OBJECTIVE>
No images are to be carried over; print all other material exactly as it stands.

⁂

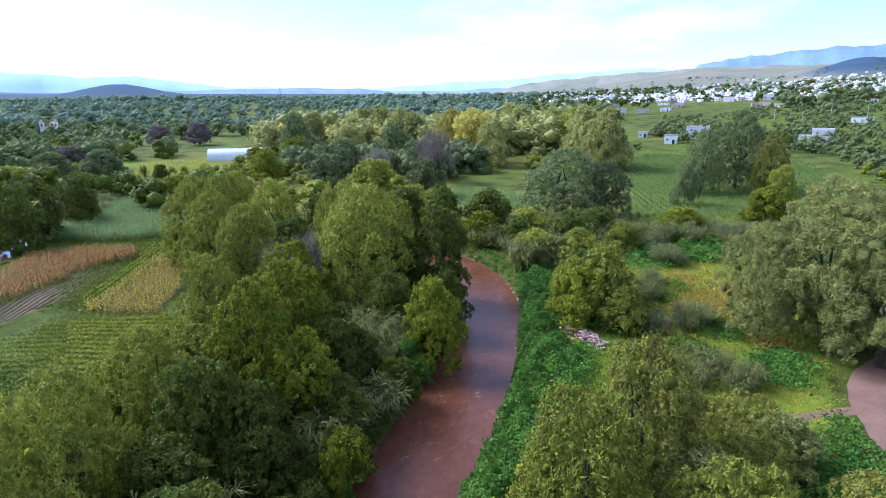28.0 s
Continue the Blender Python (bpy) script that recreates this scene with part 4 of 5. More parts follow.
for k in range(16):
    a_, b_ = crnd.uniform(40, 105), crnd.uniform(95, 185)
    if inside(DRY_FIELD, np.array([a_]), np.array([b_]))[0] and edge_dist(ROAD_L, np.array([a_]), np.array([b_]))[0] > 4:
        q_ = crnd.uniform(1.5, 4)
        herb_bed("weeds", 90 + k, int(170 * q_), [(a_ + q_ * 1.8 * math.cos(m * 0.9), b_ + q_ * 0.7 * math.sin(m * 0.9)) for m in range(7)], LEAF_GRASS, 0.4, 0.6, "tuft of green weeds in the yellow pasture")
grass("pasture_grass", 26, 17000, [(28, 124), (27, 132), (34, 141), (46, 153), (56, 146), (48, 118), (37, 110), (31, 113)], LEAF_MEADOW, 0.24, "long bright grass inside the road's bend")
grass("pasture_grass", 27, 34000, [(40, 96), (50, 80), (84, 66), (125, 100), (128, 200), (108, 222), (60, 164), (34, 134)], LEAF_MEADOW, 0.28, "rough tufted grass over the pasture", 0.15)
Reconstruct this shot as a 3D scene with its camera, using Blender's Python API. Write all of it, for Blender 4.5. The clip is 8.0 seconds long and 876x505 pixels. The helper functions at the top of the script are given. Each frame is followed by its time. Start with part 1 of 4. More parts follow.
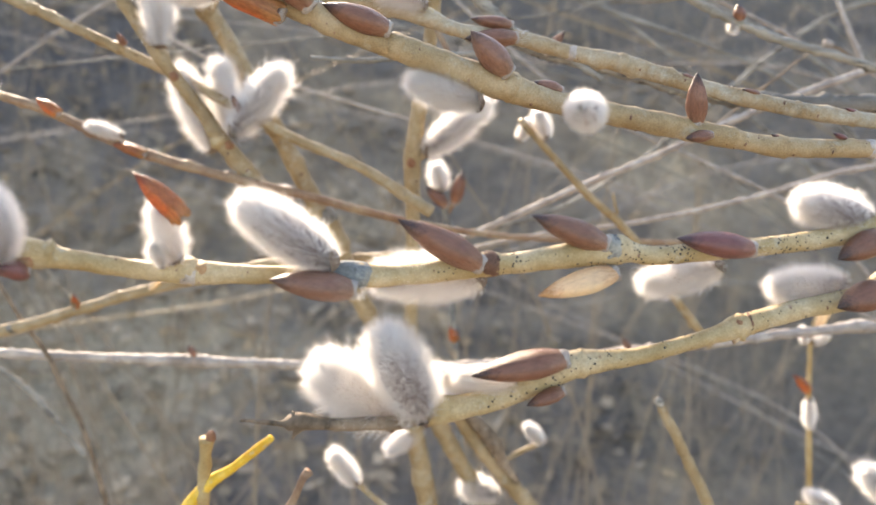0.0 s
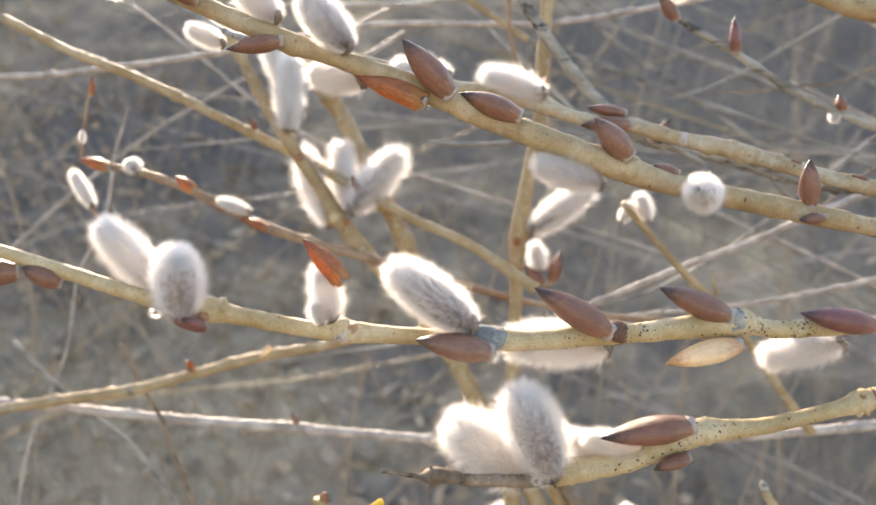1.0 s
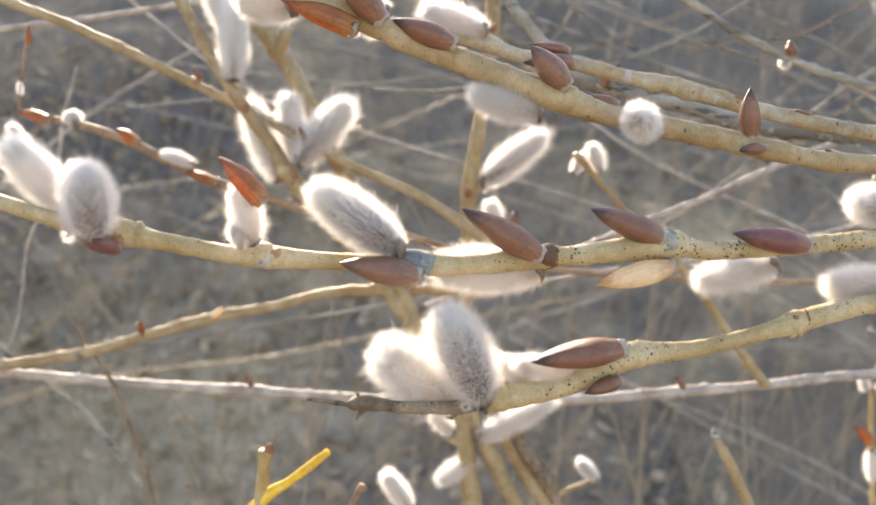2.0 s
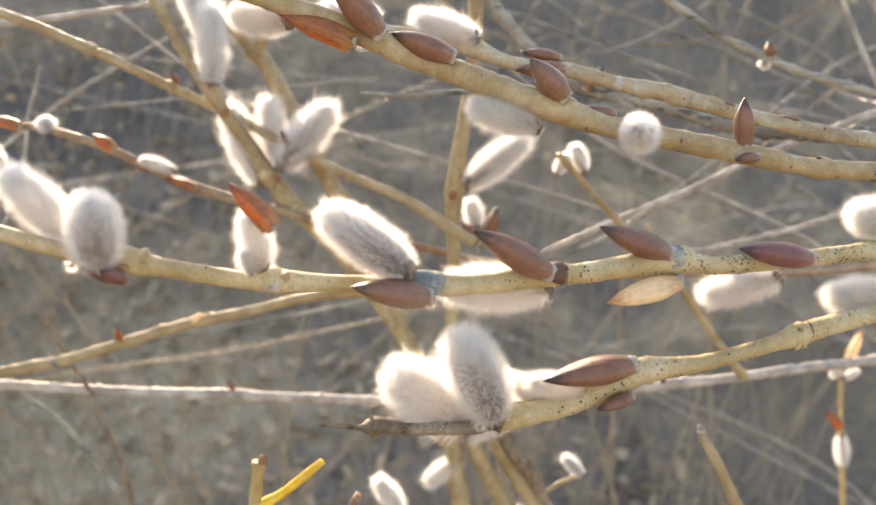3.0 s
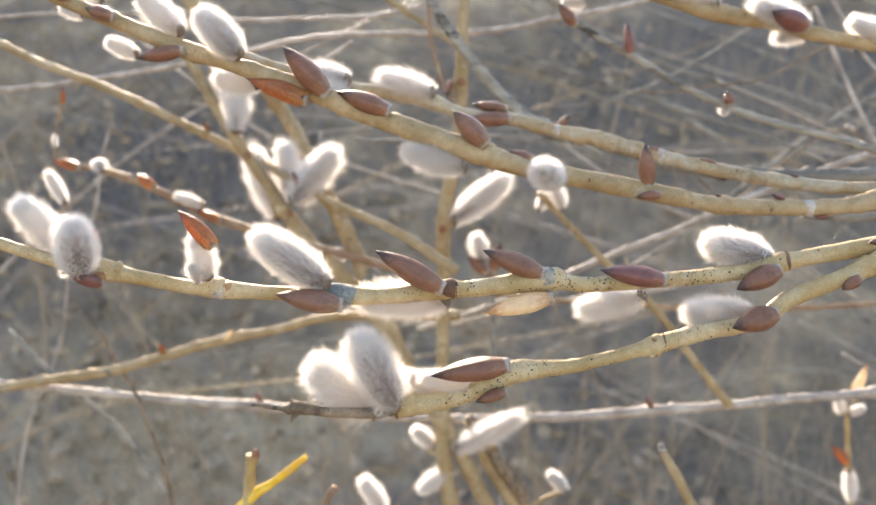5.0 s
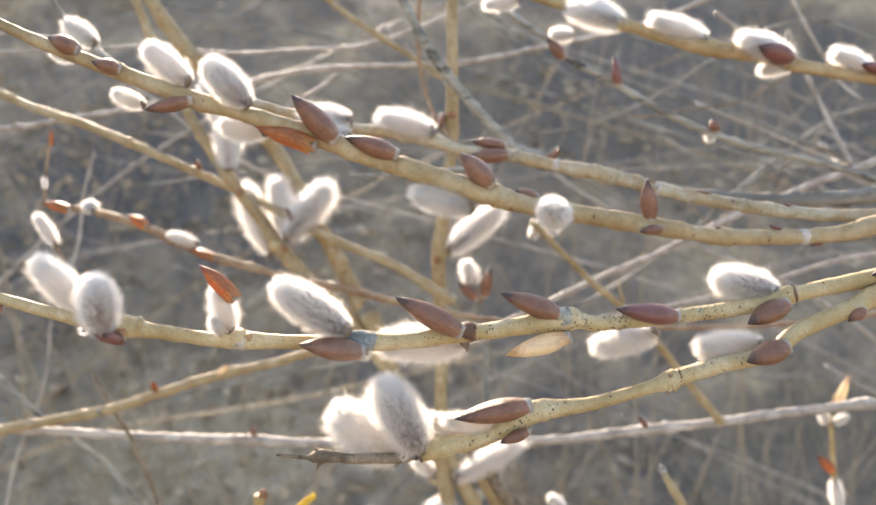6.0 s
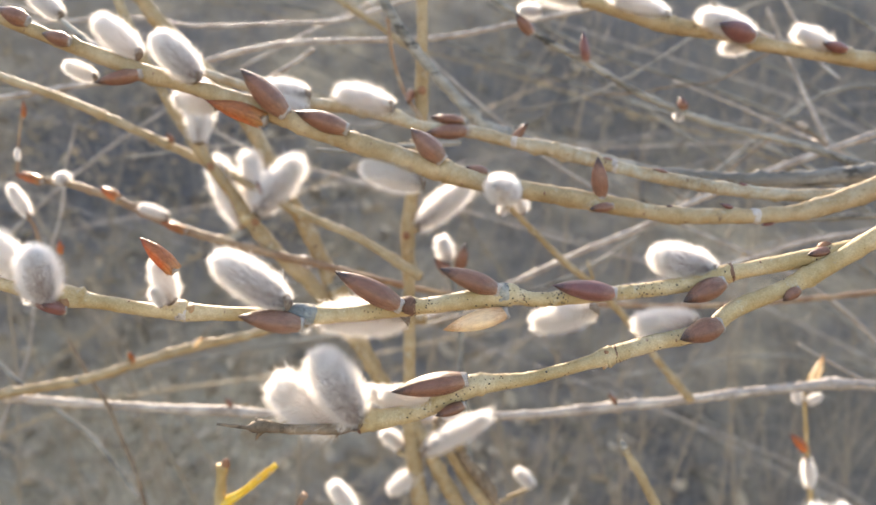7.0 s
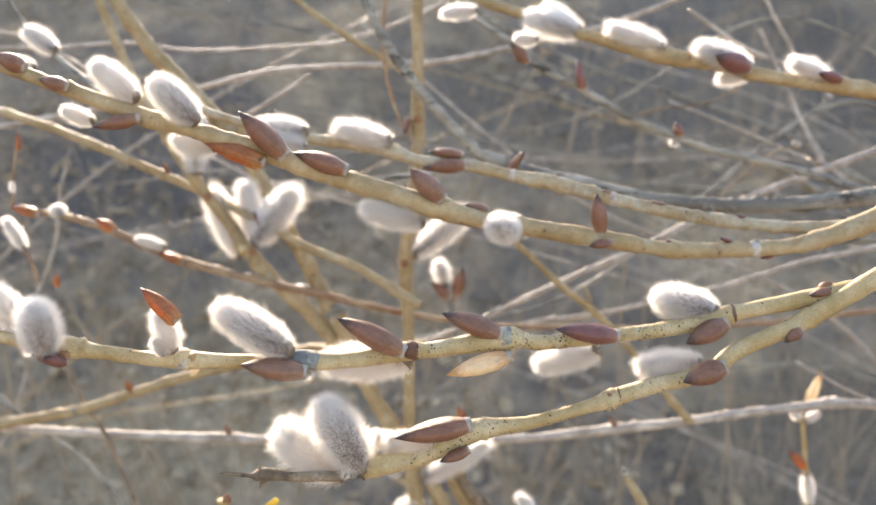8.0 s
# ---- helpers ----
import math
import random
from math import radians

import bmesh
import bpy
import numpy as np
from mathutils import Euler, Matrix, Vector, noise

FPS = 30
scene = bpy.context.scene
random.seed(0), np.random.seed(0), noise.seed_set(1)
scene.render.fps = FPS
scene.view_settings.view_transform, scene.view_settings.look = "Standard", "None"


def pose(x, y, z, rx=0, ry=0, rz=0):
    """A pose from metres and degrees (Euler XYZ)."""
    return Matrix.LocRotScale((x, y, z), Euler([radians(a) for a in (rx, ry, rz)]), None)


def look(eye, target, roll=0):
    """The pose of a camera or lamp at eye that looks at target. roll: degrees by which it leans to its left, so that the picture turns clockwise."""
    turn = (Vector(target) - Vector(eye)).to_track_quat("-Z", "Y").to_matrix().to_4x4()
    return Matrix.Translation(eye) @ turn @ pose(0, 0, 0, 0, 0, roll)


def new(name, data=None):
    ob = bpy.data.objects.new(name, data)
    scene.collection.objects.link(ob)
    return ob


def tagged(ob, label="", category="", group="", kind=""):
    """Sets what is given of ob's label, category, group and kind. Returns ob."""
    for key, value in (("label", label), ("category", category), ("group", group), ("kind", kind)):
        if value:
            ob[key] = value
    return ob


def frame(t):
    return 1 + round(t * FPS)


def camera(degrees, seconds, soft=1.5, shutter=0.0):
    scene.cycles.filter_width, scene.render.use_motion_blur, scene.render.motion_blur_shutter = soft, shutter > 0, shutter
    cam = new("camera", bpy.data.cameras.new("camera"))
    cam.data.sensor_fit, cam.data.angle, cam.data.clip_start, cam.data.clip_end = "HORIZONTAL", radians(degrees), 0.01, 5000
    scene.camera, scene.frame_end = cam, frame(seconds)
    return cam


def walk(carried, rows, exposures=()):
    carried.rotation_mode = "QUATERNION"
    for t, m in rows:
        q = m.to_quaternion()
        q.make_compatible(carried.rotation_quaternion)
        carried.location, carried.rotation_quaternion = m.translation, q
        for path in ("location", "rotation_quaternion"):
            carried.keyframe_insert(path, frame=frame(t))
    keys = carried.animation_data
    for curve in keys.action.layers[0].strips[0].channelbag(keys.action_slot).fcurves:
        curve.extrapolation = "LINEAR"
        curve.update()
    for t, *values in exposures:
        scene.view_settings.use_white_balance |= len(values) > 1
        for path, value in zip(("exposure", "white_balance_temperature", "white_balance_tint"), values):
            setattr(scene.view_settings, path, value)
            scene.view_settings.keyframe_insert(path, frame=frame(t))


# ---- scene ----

⁂

WORKED SOLUTION>
28.0 s
Continue the Blender Python (bpy) script that recreates this scene with part 4 of 5. More parts follow.
for k in range(16):
    a_, b_ = crnd.uniform(40, 105), crnd.uniform(95, 185)
    if inside(DRY_FIELD, np.array([a_]), np.array([b_]))[0] and edge_dist(ROAD_L, np.array([a_]), np.array([b_]))[0] > 4:
        q_ = crnd.uniform(1.5, 4)
        herb_bed("weeds", 90 + k, int(170 * q_), [(a_ + q_ * 1.8 * math.cos(m * 0.9), b_ + q_ * 0.7 * math.sin(m * 0.9)) for m in range(7)], LEAF_GRASS, 0.4, 0.6, "tuft of green weeds in the yellow pasture")
grass("pasture_grass", 26, 17000, [(28, 124), (27, 132), (34, 141), (46, 153), (56, 146), (48, 118), (37, 110), (31, 113)], LEAF_MEADOW, 0.24, "long bright grass inside the road's bend")
grass("pasture_grass", 27, 34000, [(40, 96), (50, 80), (84, 66), (125, 100), (128, 200), (108, 222), (60, 164), (34, 134)], LEAF_MEADOW, 0.28, "rough tufted grass over the pasture", 0.15)
Reconstruct this shot as a 3D scene with its camera, using Blender's Python API. Write all of it, for Blender 4.5. The clip is 8.0 seconds long and 876x505 pixels. The helper functions at the top of the script are given. Each frame is followed by its time. Start with part 1 of 4. More parts follow.
0.0 s
1.0 s
2.0 s
3.0 s
5.0 s
6.0 s
7.0 s
8.0 s
# ---- helpers ----
import math
import random
from math import radians

import bmesh
import bpy
import numpy as np
from mathutils import Euler, Matrix, Vector, noise

FPS = 30
scene = bpy.context.scene
random.seed(0), np.random.seed(0), noise.seed_set(1)
scene.render.fps = FPS
scene.view_settings.view_transform, scene.view_settings.look = "Standard", "None"


def pose(x, y, z, rx=0, ry=0, rz=0):
    """A pose from metres and degrees (Euler XYZ)."""
    return Matrix.LocRotScale((x, y, z), Euler([radians(a) for a in (rx, ry, rz)]), None)


def look(eye, target, roll=0):
    """The pose of a camera or lamp at eye that looks at target. roll: degrees by which it leans to its left, so that the picture turns clockwise."""
    turn = (Vector(target) - Vector(eye)).to_track_quat("-Z", "Y").to_matrix().to_4x4()
    return Matrix.Translation(eye) @ turn @ pose(0, 0, 0, 0, 0, roll)


def new(name, data=None):
    ob = bpy.data.objects.new(name, data)
    scene.collection.objects.link(ob)
    return ob


def tagged(ob, label="", category="", group="", kind=""):
    """Sets what is given of ob's label, category, group and kind. Returns ob."""
    for key, value in (("label", label), ("category", category), ("group", group), ("kind", kind)):
        if value:
            ob[key] = value
    return ob


def frame(t):
    return 1 + round(t * FPS)


def camera(degrees, seconds, soft=1.5, shutter=0.0):
    scene.cycles.filter_width, scene.render.use_motion_blur, scene.render.motion_blur_shutter = soft, shutter > 0, shutter
    cam = new("camera", bpy.data.cameras.new("camera"))
    cam.data.sensor_fit, cam.data.angle, cam.data.clip_start, cam.data.clip_end = "HORIZONTAL", radians(degrees), 0.01, 5000
    scene.camera, scene.frame_end = cam, frame(seconds)
    return cam


def walk(carried, rows, exposures=()):
    carried.rotation_mode = "QUATERNION"
    for t, m in rows:
        q = m.to_quaternion()
        q.make_compatible(carried.rotation_quaternion)
        carried.location, carried.rotation_quaternion = m.translation, q
        for path in ("location", "rotation_quaternion"):
            carried.keyframe_insert(path, frame=frame(t))
    keys = carried.animation_data
    for curve in keys.action.layers[0].strips[0].channelbag(keys.action_slot).fcurves:
        curve.extrapolation = "LINEAR"
        curve.update()
    for t, *values in exposures:
        scene.view_settings.use_white_balance |= len(values) > 1
        for path, value in zip(("exposure", "white_balance_temperature", "white_balance_tint"), values):
            setattr(scene.view_settings, path, value)
            scene.view_settings.keyframe_insert(path, frame=frame(t))


# ---- scene ----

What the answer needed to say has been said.